Selama ini kondisi seperti di atas belum
dianggap penting untuk dipertimbangkan dalam menentukan siapa yang
layak sebagai penerima bantuan ternak. Perlu dilakukan kajian mendalam
dan evaluasi untuk dapat menjadi pertimbangan dalam pemberian bantuan.
Ketika sapi menjadi bagian dalam usahatani, maka akan terjadi perubahan
dalam manajemen rumahtangga petani. Waktu yang digunakan untuk
memelihara sapi akan mengurangi waktu untuk bekerja di tempat lain, dan
hal ini mempengaruhi pendapatan rumahtangga. Petani akan
mempertimbangkan seberapa pengorbanan yang memberikan hasil atau
pendapatan; ini berpengaruh pada perhitungan upah yang berkurang, jika
dibandingkan dengan hasil ternak sapi yang diperoleh. Jika
menguntungkan, maka peluang untuk pengembangan usaha ternak sapi makin
besar. Namun jika yang terjadi sebaliknya, maka tujuan pengembangan
tidak akan tercapai karena ternak-ternak dijual, karena petani tidak
mampu memelihara dan mengembangkannya.
Dalam program jangka pendek pengembangan
peternakan sapi belum bisa beranjak dari peternakan rakyat, karena
sebagian besar masih dilakukan oleh petani dan peternak skala kecil.

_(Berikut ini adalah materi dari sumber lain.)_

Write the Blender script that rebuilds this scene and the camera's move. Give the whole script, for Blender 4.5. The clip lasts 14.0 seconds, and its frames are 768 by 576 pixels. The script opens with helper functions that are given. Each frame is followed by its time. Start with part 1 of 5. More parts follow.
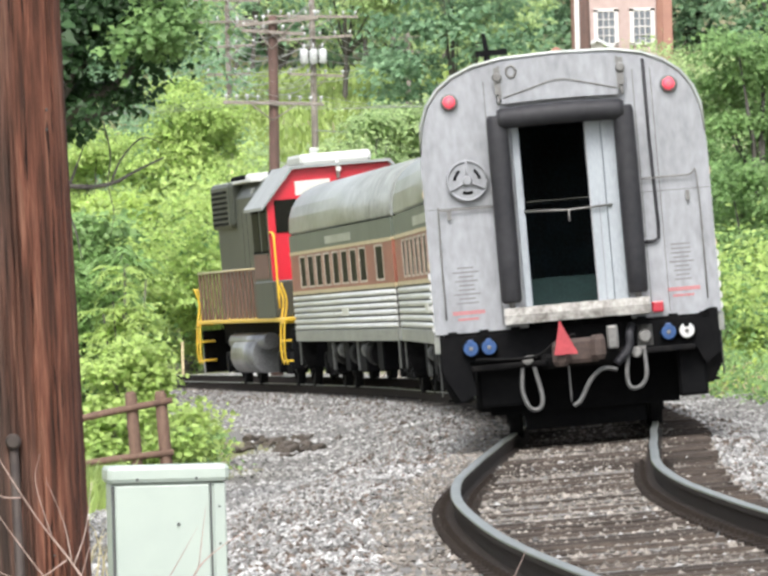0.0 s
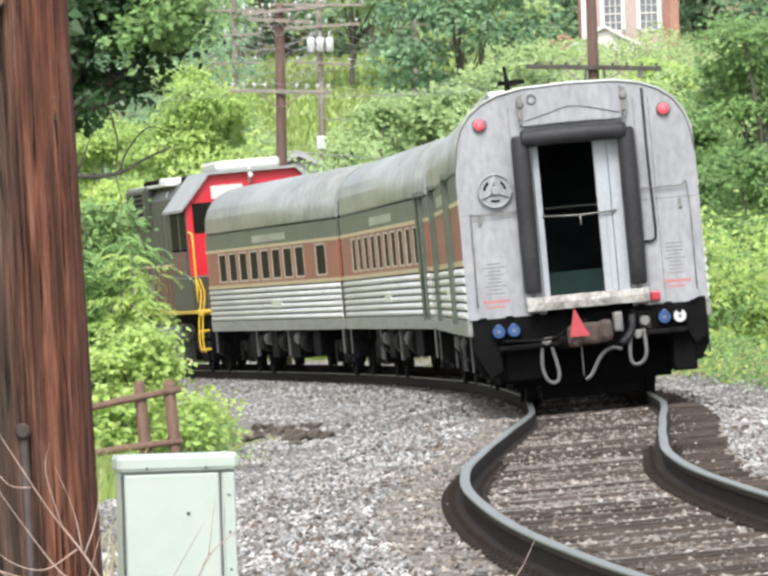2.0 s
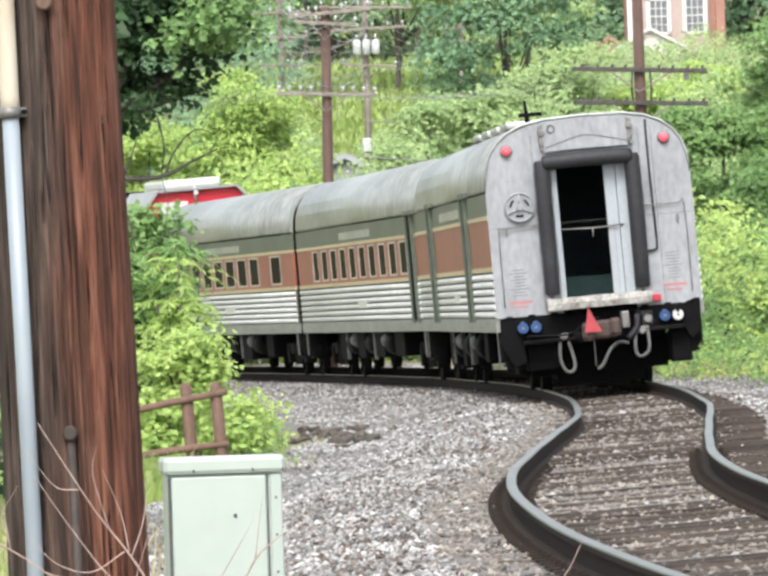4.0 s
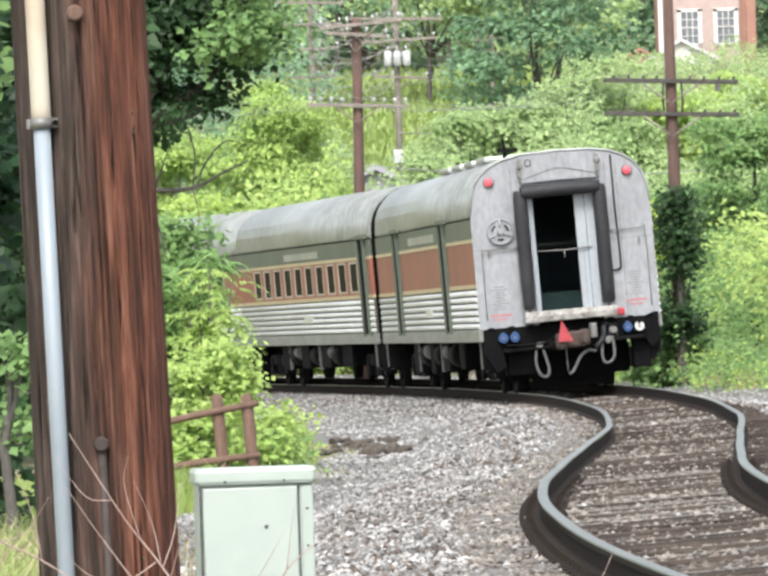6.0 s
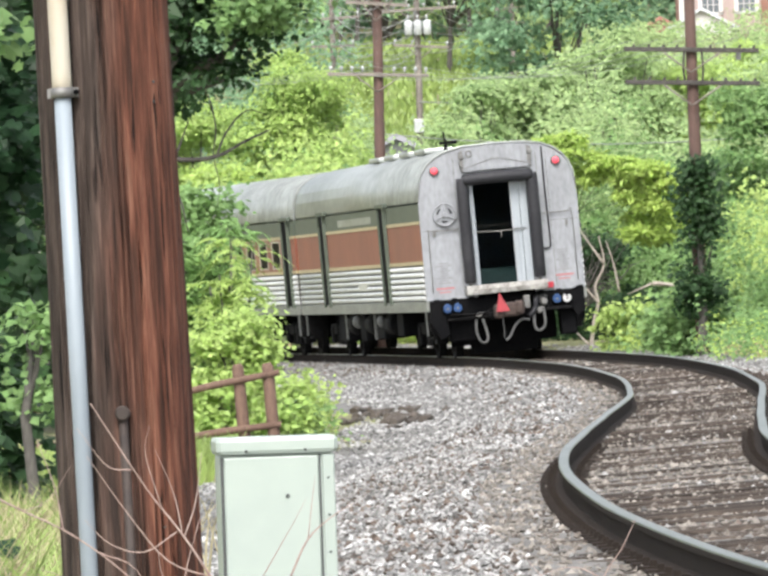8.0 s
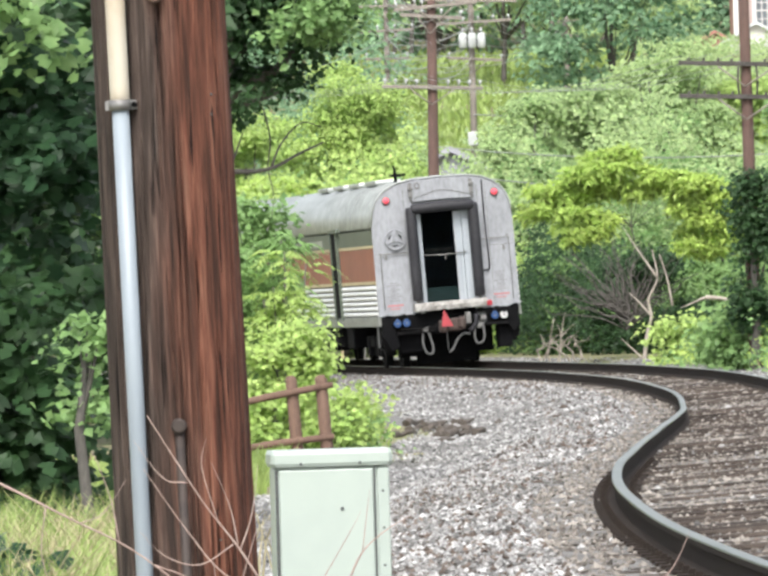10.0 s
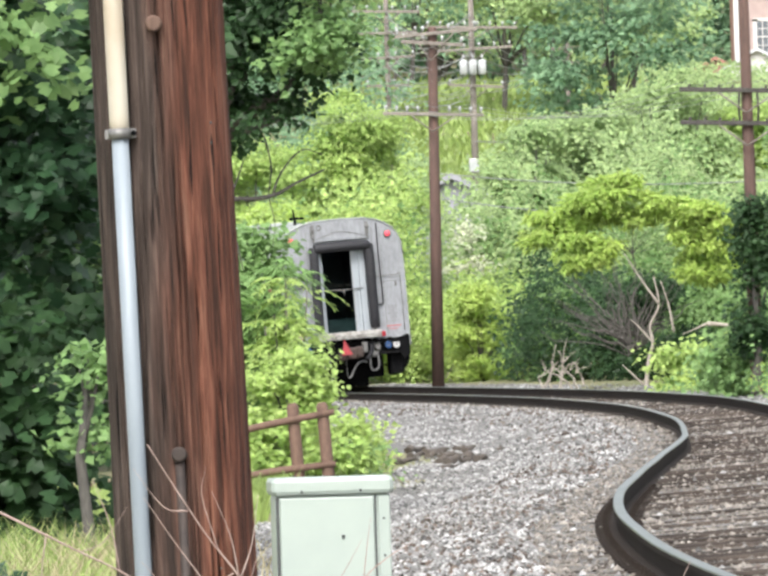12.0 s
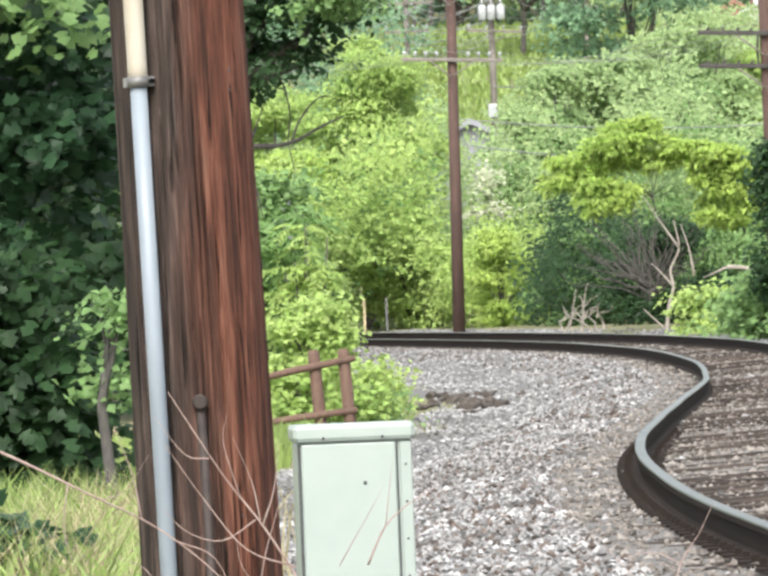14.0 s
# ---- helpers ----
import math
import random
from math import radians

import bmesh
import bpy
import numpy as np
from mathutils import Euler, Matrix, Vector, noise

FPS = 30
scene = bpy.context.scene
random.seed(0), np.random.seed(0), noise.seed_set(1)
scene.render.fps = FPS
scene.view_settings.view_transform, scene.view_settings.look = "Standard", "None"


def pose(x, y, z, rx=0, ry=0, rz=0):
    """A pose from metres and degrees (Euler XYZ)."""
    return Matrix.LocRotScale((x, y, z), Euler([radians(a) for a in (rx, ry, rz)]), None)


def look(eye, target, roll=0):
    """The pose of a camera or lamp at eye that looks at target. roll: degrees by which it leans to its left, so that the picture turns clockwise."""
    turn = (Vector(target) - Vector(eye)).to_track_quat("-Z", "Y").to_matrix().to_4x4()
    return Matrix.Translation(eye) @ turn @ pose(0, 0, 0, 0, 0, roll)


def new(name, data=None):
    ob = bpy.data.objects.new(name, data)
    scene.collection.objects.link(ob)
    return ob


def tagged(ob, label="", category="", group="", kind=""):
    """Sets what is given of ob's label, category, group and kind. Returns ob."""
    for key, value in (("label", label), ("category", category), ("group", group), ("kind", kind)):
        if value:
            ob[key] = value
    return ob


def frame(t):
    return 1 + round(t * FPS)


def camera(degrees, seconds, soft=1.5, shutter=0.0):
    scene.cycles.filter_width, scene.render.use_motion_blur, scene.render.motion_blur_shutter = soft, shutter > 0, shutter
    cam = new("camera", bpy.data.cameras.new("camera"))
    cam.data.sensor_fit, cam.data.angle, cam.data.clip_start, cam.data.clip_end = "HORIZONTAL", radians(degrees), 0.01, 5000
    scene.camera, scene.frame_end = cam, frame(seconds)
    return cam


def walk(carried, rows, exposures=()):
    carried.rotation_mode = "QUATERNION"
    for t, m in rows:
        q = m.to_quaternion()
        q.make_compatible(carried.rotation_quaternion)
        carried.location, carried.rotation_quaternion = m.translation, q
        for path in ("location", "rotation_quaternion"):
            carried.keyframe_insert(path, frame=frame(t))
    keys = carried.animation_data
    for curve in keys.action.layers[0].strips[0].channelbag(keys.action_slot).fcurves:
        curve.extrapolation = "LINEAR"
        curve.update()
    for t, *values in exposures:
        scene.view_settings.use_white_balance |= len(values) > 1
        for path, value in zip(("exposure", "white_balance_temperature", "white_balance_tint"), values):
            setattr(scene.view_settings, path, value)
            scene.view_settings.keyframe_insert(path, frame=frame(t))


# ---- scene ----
cam = camera(5.4406, 14.0, soft=3.0)


def aim(x, z, yaw, pitch, roll):
    """Hand-held pose: yaw to the right, pitch up, roll to the left, in degrees."""
    return pose(x, 0, z, 90 + pitch, 0, -yaw) @ pose(0, 0, 0, 0, 0, roll)


walk(cam, [
    (0.0, aim(0.0058, 1.1603, -0.000, 0.281, -1.500)),
    (0.5, aim(0.0114, 1.1583, -0.212, 0.341, -1.685)),
    (1.0, aim(0.0059, 1.1593, -0.215, 0.277, -1.712)),
    (1.5, aim(0.0076, 1.1583, -0.120, 0.224, -1.752)),
    (2.0, aim(0.0034, 1.1598, -0.058, 0.197, -1.798)),
    (2.5, aim(0.0064, 1.1594, -0.076, 0.199, -1.815)),
    (3.0, aim(-0.0012, 1.1594, -0.134, 0.198, -1.755)),
    (3.5, aim(0.0027, 1.1594, -0.247, 0.189, -1.840)),
    (4.0, aim(0.0015, 1.1594, -0.384, 0.225, -1.823)),
    (6.5, aim(0.0010, 1.1575, -0.618, 0.315, -1.858)),
    (7.0, aim(0.0000, 1.1579, -0.618, 0.207, -1.871)),
    (7.5, aim(-0.0020, 1.1589, -0.656, 0.142, -1.784)),
    (8.0, aim(0.0005, 1.1571, -0.756, 0.100, -1.923)),
    (8.5, aim(-0.0020, 1.1609, -0.881, 0.112, -1.822)),
    (11.0, aim(-0.0091, 1.1598, -1.159, 0.280, -1.651)),
    (11.5, aim(-0.0059, 1.1634, -1.135, 0.332, -1.649)),
    (12.0, aim(-0.0046, 1.1627, -1.133, 0.390, -1.758)),
    (12.5, aim(-0.0070, 1.1629, -1.127, 0.321, -1.784)),
    (13.0, aim(-0.0053, 1.1615, -1.167, 0.213, -1.950)),
    (13.5, aim(-0.0056, 1.1633, -1.243, 0.112, -2.108)),
    (14.0, aim(-0.0033, 1.1623, -1.291, 0.013, -2.244)),
])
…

Pengembangan usaha ternak sapi untuk memenuhi kebutuhan daging sapi
tentu diharapkan adanya peningkatkan populasi ternak sapi. Jika demikian
kondisinya maka pesimis tujuan dapat tercapai sesuai dengan harapan.
Perlu kajian yang mendalam dan evaluasi bertahap, sehingga perbaikan
dapat dilakukan secepatnya. Pengalaman kegagalan dari program sebelumnya
menjadi bahan evaluasi untuk dapat diperbaiki pada progam berikutnya.